By Elizabeth Berg

Random House, 237 pp. $24.95

It seems appropriate that Laura Bartone, the protagonist in Elizabeth Berg's 13th novel, should be a quilter: someone who pieces together a whole out of fabric that might otherwise have been discarded. Berg constructs "The Art of Mending" in much the same way. She uses snapshots from an album, keenly observed recollections and fragments of conversation to form a pattern that is fully perceptible to the characters and the reader only when it is completed, a pattern they need to perceive their history in a new light. Books, like quilts -- like families -- have their stories to tell about love, conflict and loss, and the ways the present is shaped by the past.

Laura's memory of the past is jolted when she joins her siblings, Steve and Caroline, for the annual reunion at their parents' Minnesota home. Although they are there to enjoy the State Fair, Caroline uses the opportunity to reveal that she was abused by their mother. Laura and Steve have no memory of this. Moreover, their sister is known for "her theatrics, her fragility, her deliberate forays into melancholy, her complicated secrecy," casting doubt upon her accusations. An unexpected death and Caroline's persistence force them to confront the truths that indifference, impatience and denial have obscured.

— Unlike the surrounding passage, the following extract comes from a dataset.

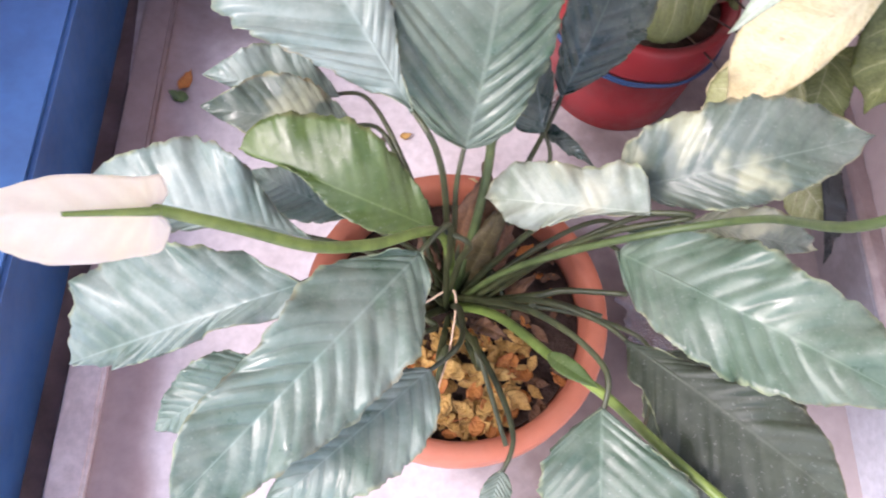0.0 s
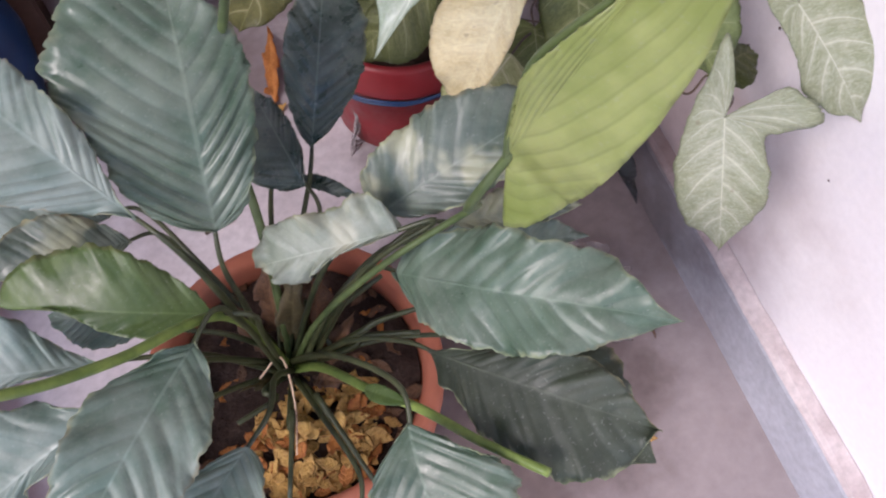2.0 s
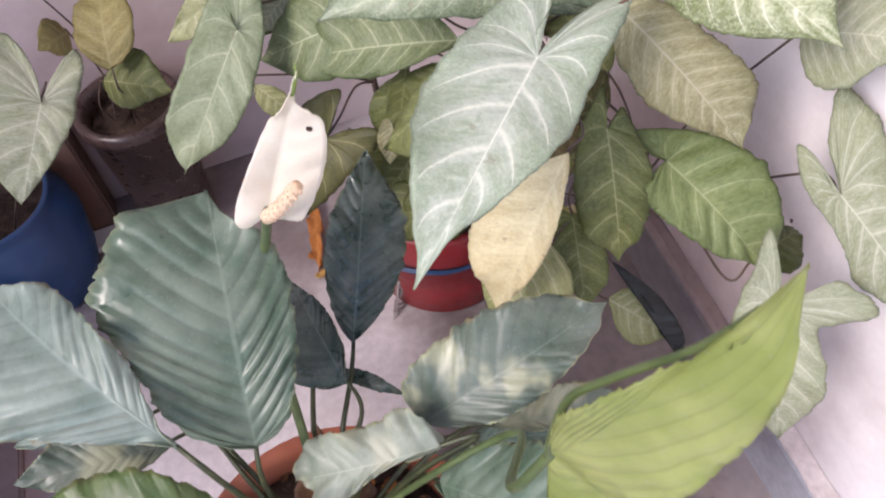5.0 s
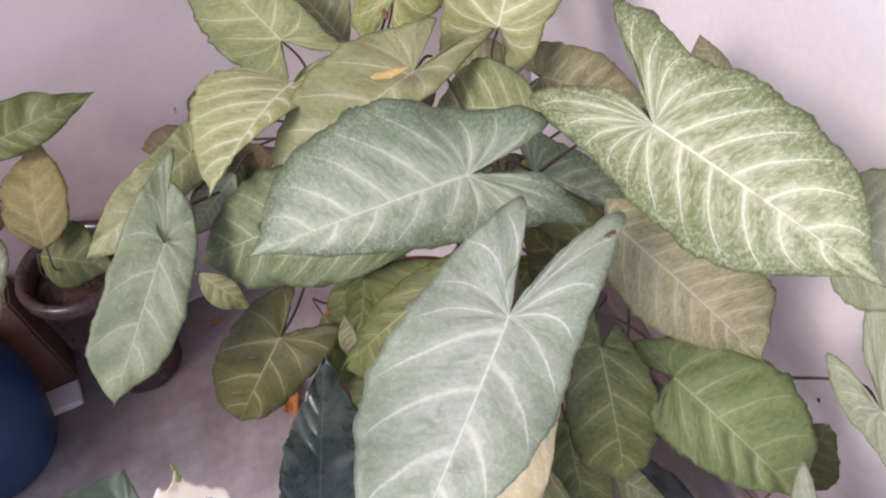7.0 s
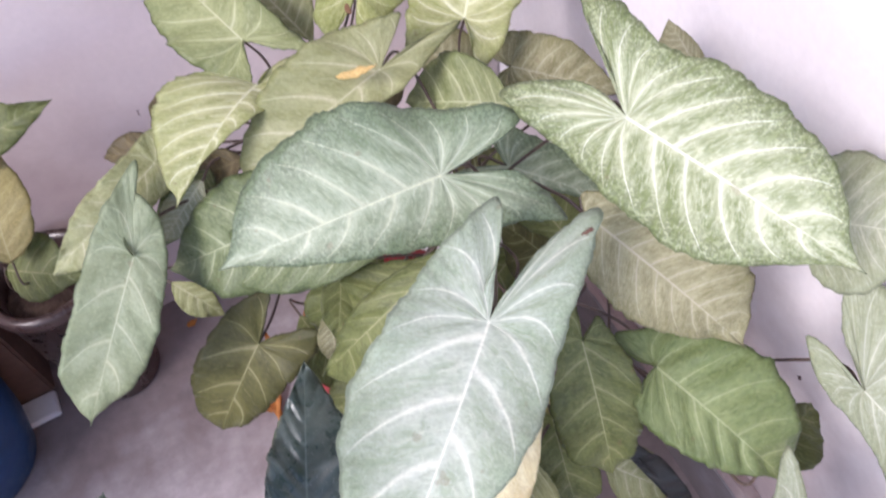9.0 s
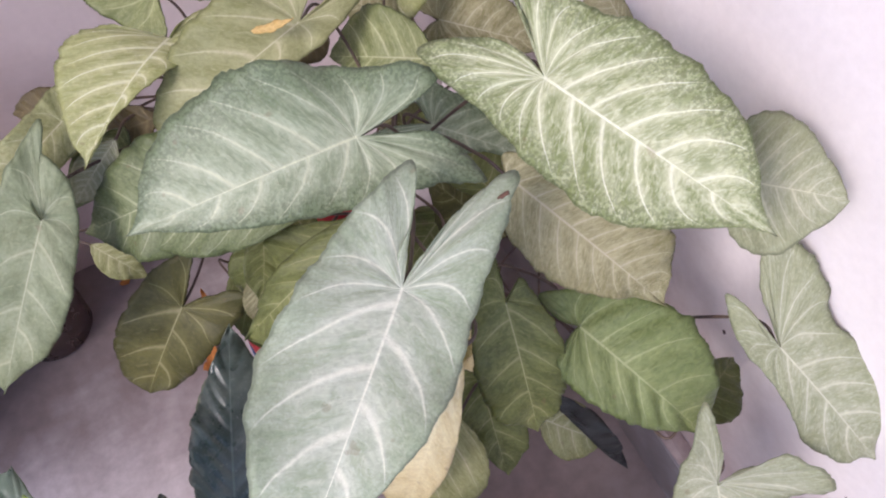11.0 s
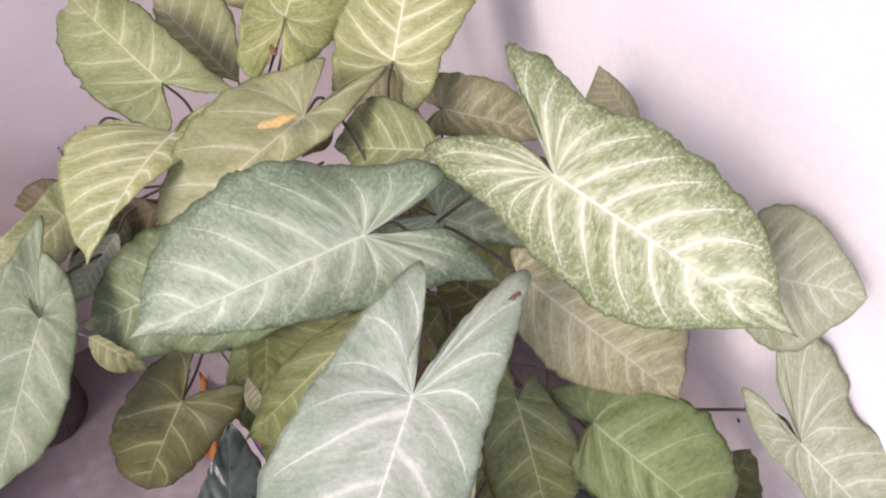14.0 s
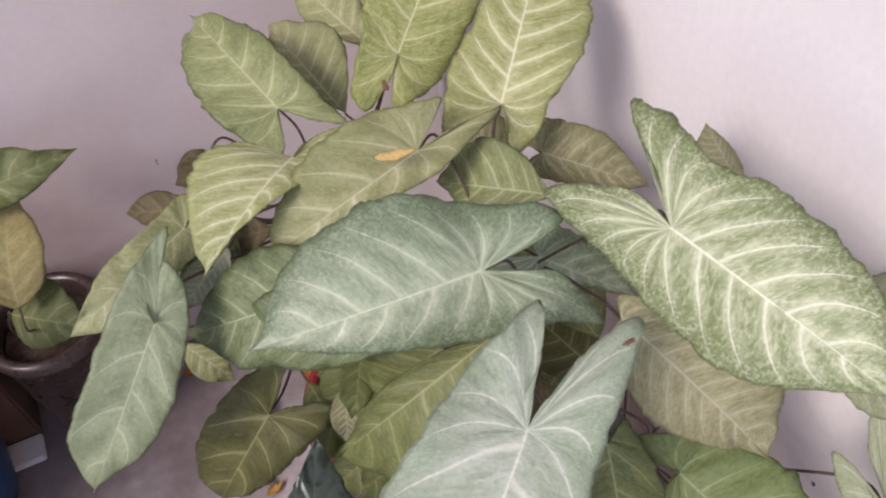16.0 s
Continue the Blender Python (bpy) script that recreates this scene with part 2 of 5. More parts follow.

Families have secrets; this comes as no surprise, but it is intriguing that one childhood should differ so markedly from the others. Berg highlights the discrepancy by capturing the sisters' memories, in particular, in remarkably sensuous and vivid detail. Laura, for example, recalls "a time I lay on my belly next to the stream that used to be half a block away from our house. It was a hot morning in July; I had just turned 10, and I'd wanted to go somewhere to be alone and consider my oldness -- two digits! I remember the algae swaying seductively in the greenish water, the quick thrill of a school of minnows swimming past, the grit of dirt against the exposed strip of skin at the top of my yellow pedal pushers. I remember the onion-scented smell of the long grass there, and the way it imprinted a pattern of itself against your skin after you lay in it." Next to Laura's images of a pleasant and protected youth, Caroline's memories of psychological violence, cold neglect and frightening rage are all the more chilling: "One time, when I was about 7, she came into my room and I was lying on the bed, naked -- I wanted to see how it felt to have all my skin against that silky coverlet I used to have. And she yanked me off the bed and shoved me up against the wall and said, 'Shame on you! Shame on you!' And shook me so hard I thought my neck would snap."

Even Laura admits, "There had been a thickness in the atmosphere at our house, a vague and ongoing sense of something amiss. It was the kind of thing you didn't particularly notice until you were away from it." More disturbing is the gradual recollection of her and Steve's own small cruelties toward Caroline. Looking at a photo of a Christmas tree, Laura realizes that the ornaments Caroline made are not in sight. "I told her to put them there because the tree was stationed in front of a window, and I said if she put them on the back, everyone would see her things first. Everyone outside. Years later, I told someone this, and we both laughed. It seemed funny then, just a little Father Knows Best type of sibling upsmanship. I see it differently now. Which is to say, I see it."

Caroline, in the process of divorcing and in therapy, is preoccupied not with how her siblings behaved but with validating her own memories of their mother. Laura, happily married to a sweet man who counsels patience and understanding toward everyone, is most concerned with repairing whatever damage has been done. "I think it's good to take the time to fix something rather than throw it away," she declares early in the novel. "It's an antidote to wastefulness and to the need for immediate gratification. You get to see a whole process through, beginning to end, nothing abstract about it. You'll always notice the fabric scar, of course, but there's an art to mending: If you're careful, the repair can actually add to the beauty of the thing, because it is testimony to its worth."

As the novel progresses, secrets are revealed that shed light on the motivations of all the characters. But the confrontation between daughters and mother that finally comes receives short shrift. The ending is surprisingly weak, given the careful development and honest reflections that preceded it. Building the case that systematic, clandestine emotional abuse can damage not only the recipient but also the abuser and the entire family -- which Berg does well -- calls out for a resolution that acknowledges the serious, and presumably long-term adjustments required to heal. Sometimes a hug and a trip to Bloomingdale's shouldn't be enough to satisfy either the victim or the reader. In "The Art of Mending," reconciliation doesn't feel like it's really been earned.